Description
These Classic Pumpkin Chocolate Chip Cookies combine the warm spices of fall with moist pumpkin puree and rich semi-sweet chocolate chips, creating a soft and flavorful treat perfect for autumn or anytime you crave a seasonal twist on traditional chocolate chip cookies.
Ingredients
Scale
Wet Ingredients
- 1/2 cup unsalted butter, softened
- 1/2 cup granulated sugar
- 1/2 cup brown sugar, packed
- 1/2 cup pumpkin purée
- 1 large egg
- 1 teaspoon vanilla extract
Dry Ingredients
- 1 1/2 cups all-purpose flour
- 1 teaspoon baking soda
- 1 teaspoon ground cinnamon
- 1/2 teaspoon ground nutmeg
- 1/4 teaspoon ground cloves
- 1/2 teaspoon salt
Add-ins
- 1 cup semi-sweet chocolate chips
Instructions
- Preheat Oven: Preheat your oven to 350°F (175°C) and line baking sheets with parchment paper to prevent sticking and ensure even baking.

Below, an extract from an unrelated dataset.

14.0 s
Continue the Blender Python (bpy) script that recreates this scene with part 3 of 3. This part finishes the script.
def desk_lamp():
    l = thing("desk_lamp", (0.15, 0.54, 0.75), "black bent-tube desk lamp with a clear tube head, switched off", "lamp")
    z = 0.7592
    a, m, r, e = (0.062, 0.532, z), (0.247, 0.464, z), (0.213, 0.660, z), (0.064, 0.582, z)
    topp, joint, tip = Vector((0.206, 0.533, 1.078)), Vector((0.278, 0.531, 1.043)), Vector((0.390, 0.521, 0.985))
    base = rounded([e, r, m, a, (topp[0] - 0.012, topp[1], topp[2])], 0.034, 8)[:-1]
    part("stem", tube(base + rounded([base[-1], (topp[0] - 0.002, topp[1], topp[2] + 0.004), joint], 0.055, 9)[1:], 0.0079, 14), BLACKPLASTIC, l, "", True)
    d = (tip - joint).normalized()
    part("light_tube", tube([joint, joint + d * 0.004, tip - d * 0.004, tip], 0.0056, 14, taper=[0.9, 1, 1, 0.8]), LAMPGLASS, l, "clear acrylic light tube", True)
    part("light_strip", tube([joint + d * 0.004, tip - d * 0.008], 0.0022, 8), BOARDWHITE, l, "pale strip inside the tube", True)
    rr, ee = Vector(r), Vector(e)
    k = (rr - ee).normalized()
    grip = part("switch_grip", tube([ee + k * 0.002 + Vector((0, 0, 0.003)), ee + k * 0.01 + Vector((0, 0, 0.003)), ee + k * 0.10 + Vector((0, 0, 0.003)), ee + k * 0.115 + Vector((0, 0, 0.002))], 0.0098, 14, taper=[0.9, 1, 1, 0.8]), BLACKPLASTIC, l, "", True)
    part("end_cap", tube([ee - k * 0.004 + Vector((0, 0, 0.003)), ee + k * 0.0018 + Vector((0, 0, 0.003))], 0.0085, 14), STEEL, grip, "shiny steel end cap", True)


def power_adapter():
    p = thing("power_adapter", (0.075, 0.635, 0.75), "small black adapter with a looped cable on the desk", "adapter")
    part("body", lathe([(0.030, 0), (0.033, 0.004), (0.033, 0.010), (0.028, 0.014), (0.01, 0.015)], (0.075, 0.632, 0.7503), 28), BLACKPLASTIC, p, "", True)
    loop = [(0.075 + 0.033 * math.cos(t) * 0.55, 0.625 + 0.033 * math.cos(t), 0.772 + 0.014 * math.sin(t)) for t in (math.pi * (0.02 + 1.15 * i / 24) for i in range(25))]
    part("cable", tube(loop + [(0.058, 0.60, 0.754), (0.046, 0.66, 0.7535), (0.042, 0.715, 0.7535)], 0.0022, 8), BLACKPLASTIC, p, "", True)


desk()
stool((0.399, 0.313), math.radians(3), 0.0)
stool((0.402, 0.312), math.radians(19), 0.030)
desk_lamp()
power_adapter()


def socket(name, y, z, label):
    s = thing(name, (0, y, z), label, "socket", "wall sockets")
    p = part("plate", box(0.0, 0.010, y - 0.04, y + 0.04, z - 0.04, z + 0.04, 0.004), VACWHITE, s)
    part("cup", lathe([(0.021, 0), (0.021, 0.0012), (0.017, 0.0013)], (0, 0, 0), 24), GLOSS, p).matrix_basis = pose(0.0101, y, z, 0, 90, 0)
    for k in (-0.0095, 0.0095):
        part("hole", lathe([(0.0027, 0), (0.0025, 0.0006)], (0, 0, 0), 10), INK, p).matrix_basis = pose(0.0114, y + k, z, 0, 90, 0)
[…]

- Cream Butter and Sugars: In a large mixing bowl, cream together the softened butter, granulated sugar, and brown sugar until the mixture is light and fluffy, which helps incorporate air for a tender cookie.

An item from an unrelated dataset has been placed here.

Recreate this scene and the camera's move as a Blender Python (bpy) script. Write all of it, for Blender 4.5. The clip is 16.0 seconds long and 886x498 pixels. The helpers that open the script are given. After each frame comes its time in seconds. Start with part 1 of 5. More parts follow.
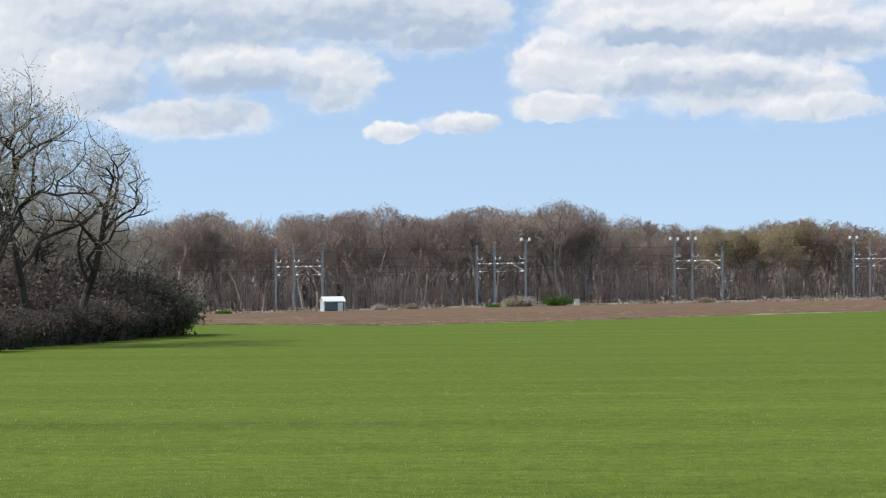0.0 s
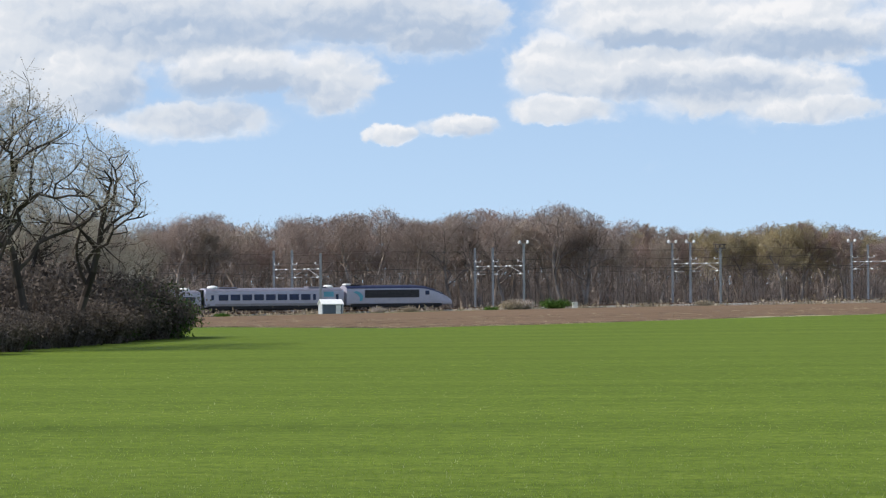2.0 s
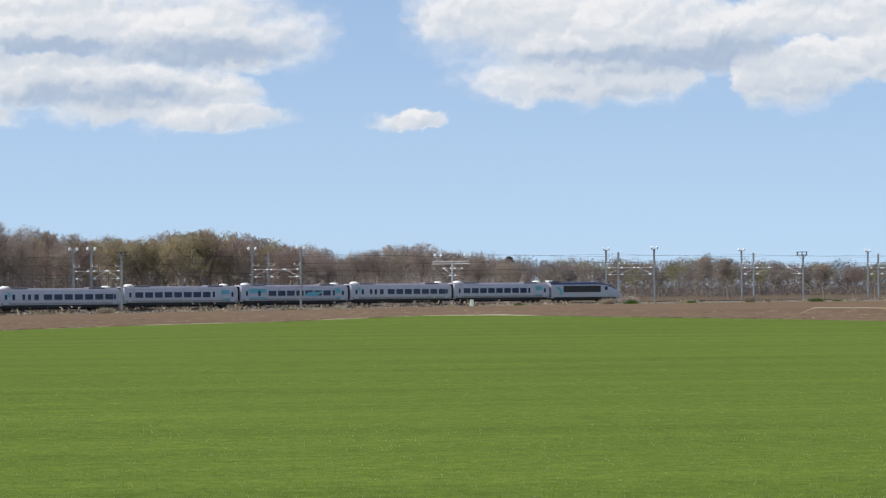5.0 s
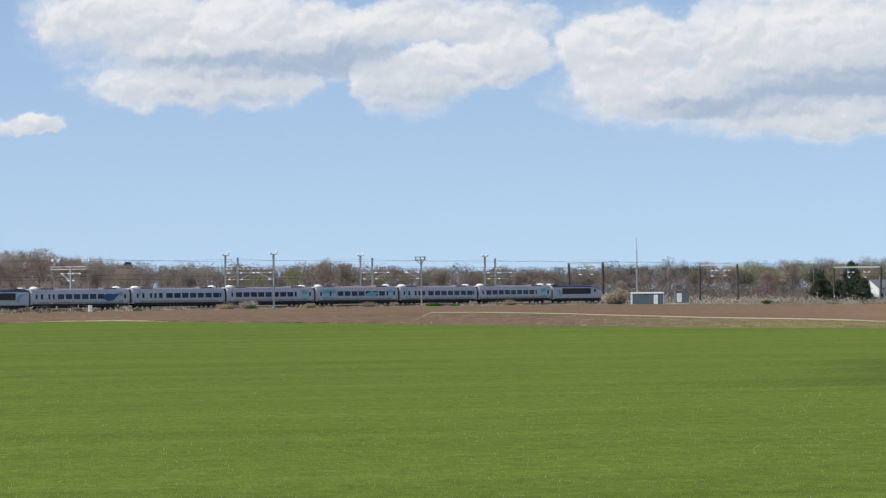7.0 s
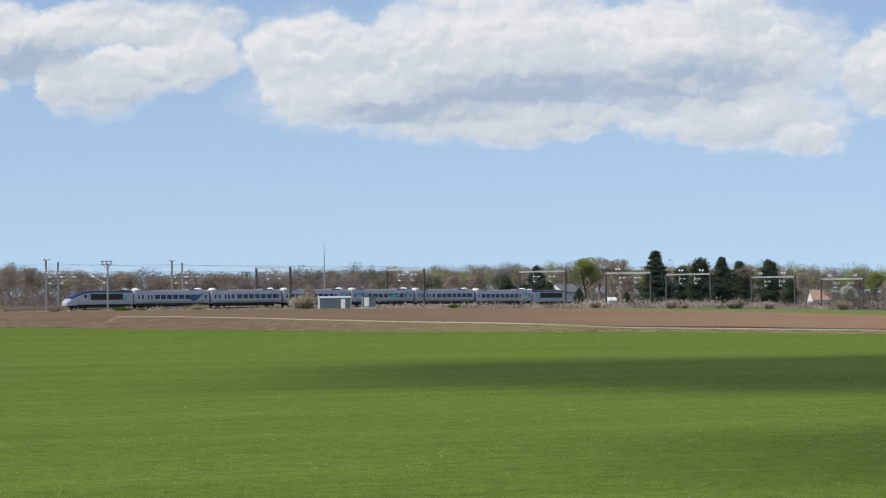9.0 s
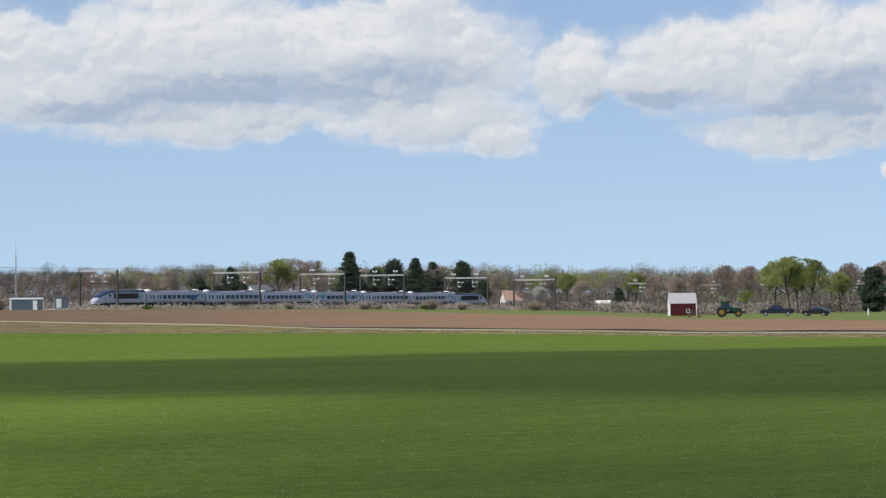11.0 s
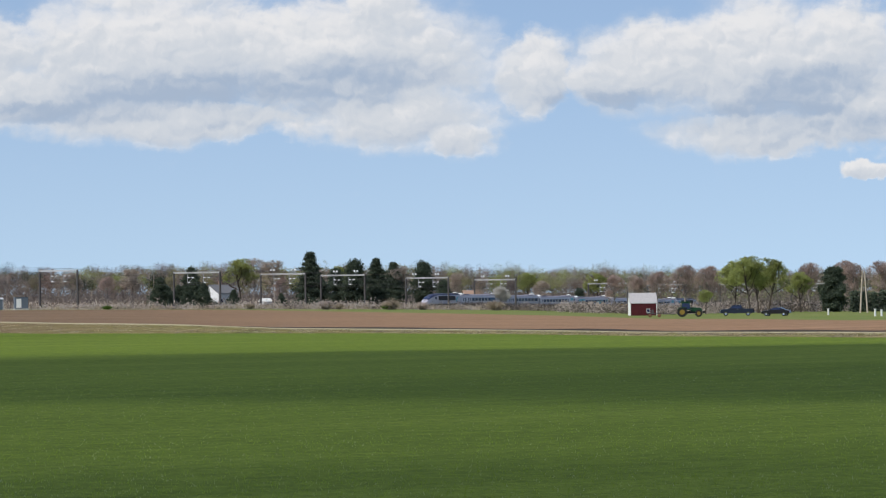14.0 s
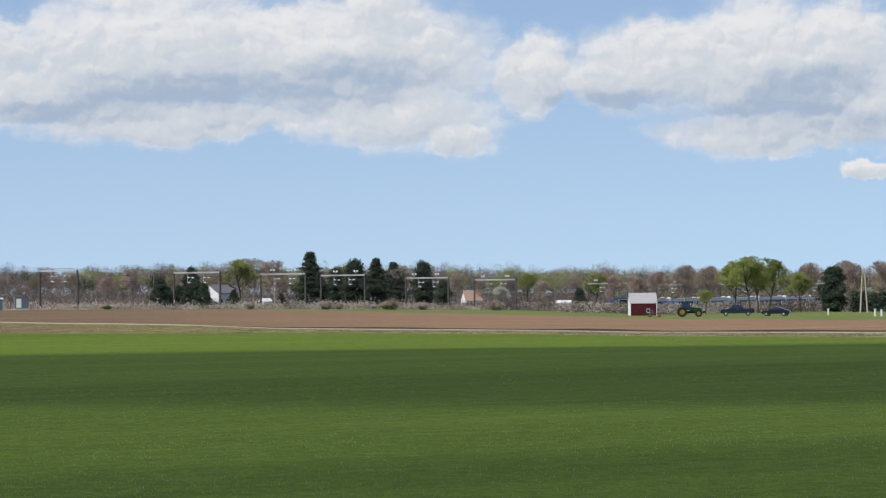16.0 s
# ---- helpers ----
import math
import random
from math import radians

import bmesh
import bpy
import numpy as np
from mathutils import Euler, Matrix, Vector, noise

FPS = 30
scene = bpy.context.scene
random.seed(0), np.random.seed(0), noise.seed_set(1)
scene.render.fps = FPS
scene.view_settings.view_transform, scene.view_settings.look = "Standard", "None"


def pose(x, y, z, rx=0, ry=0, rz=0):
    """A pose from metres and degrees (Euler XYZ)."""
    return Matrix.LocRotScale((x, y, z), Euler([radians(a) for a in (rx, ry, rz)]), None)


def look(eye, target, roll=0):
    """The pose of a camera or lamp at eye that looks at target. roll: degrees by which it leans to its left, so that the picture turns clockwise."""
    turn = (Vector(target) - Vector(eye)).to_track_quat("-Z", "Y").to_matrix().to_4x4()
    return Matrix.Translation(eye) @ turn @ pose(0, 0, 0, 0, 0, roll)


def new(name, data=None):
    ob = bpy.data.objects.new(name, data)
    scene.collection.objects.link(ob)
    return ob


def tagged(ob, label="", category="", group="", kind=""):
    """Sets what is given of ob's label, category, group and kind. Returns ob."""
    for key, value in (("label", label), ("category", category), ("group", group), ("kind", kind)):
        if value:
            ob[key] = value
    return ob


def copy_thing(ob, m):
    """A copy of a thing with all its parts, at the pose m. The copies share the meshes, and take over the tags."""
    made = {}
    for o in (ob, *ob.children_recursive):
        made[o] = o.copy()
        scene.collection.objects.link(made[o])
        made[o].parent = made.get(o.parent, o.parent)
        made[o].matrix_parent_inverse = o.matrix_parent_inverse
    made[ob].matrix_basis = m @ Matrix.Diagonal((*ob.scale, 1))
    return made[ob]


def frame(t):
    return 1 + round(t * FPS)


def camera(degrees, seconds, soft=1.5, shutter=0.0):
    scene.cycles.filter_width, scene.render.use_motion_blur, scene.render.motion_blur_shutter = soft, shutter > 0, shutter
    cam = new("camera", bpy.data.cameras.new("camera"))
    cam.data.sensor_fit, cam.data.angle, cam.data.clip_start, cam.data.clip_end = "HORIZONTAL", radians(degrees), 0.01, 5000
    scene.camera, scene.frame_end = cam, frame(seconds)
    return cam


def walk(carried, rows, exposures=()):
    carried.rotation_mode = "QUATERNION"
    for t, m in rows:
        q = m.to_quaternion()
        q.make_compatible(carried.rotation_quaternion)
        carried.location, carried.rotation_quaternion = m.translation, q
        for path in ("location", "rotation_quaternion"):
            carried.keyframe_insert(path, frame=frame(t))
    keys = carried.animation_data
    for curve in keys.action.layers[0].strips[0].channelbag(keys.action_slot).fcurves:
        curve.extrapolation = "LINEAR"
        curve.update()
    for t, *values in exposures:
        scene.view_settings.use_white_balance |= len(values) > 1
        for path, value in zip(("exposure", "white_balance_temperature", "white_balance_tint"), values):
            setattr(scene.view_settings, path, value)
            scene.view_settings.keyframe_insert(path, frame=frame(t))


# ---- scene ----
cam = camera(16.83, 16.0, soft=1.2)
EYE = Vector((0.0, 0.0, 3.0))


def aim(az, el, roll):
    a, e = radians(az), radians(el)
    return look(EYE, EYE + Vector((math.sin(a) * math.cos(e), math.cos(a) * math.cos(e), math.sin(e))), roll)


# a slow pan on a tripod: seconds, bearing, elevation, lean
PAN = [
    (0.0, 0.0, 0.682, -0.412), (0.5, 0.026, 0.721, -0.383), (1.0, 0.030, 0.716, -0.401),
    (1.5, 0.030, 0.725, -0.369), (2.0, 0.037, 0.734, -0.392), (2.3, 0.15, 0.755, -0.40), (2.5, 0.503, 0.784, -0.419),
    (3.0, 2.771, 0.811, -0.349), (3.5, 4.961, 0.808, -0.285), (4.0, 7.071, 0.806, -0.343),
    (4.5, 9.116, 0.806, -0.410), (5.0, 11.456, 0.808, -0.343), (5.2, 12.593, 0.809, -0.311),
    (6.0, 16.05, 0.828, -0.42), (7.3, 19.552, 0.862, -0.55), (7.5, 20.165, 0.867, -0.60), (8.0, 21.635, 0.876, -0.62),
    (8.5, 22.866, 0.883, -0.583), (9.0, 24.704, 0.883, -0.534), (9.5, 26.396, 0.890, -0.497),
    (10.0, 27.922, 0.879, -0.521), (10.2, 28.668, 0.864, -0.57), (11.0, 30.55, 0.845, -0.61),
    (11.8, 31.28, 0.837, -0.625), (12.3, 31.303, 0.836, -0.625), (16.0, 31.303, 0.836, -0.625)]
walk(cam, [(t, aim(a, e, r)) for t, a, e, r in PAN], [(0.0, 0.57), (3.0, 0.55), (5.0, 0.49), (8.0, 0.41), (12.3, 0.36), (16.0, 0.36)])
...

- Add Pumpkin and Flavorings: Mix in the pumpkin purée, egg, and vanilla extract until the ingredients are fully combined and smooth, contributing moisture and flavor.
- Combine Dry Ingredients: In a separate bowl, whisk together the all-purpose flour, baking soda, ground cinnamon, ground nutmeg, ground cloves, and salt to evenly distribute the spices and leavening agent.
- Mix Dry into Wet: Gradually add the dry ingredients into the wet mixture, stirring gently until just combined to avoid overmixing which can toughen cookies. Fold in the semi-sweet chocolate chips evenly throughout the dough.
- Portion Dough: Drop spoonfuls of the cookie dough onto the prepared baking sheets, spacing them about 2 inches apart to allow for spreading during baking.
- Bake: Bake in the preheated oven for 10-12 minutes or until the cookie edges are golden and the centers are set but still soft, indicating perfect doneness.
- Cool: Let the cookies cool on the baking sheets for a few minutes to firm up before transferring them to a wire rack to cool completely, which helps maintain their soft texture.
Notes
- Make sure pumpkin purée is pure pumpkin, not pumpkin pie filling which contains added spices and sugar.
- Do not overmix the batter once dry ingredients are added to keep cookies tender.
- For extra flavor, you can sprinkle a pinch of flaky sea salt on top of each cookie before baking.
- Store cookies in an airtight container at room temperature for up to 5 days.
- These cookies freeze well; freeze baked cookies in a sealed container for up to 3 months.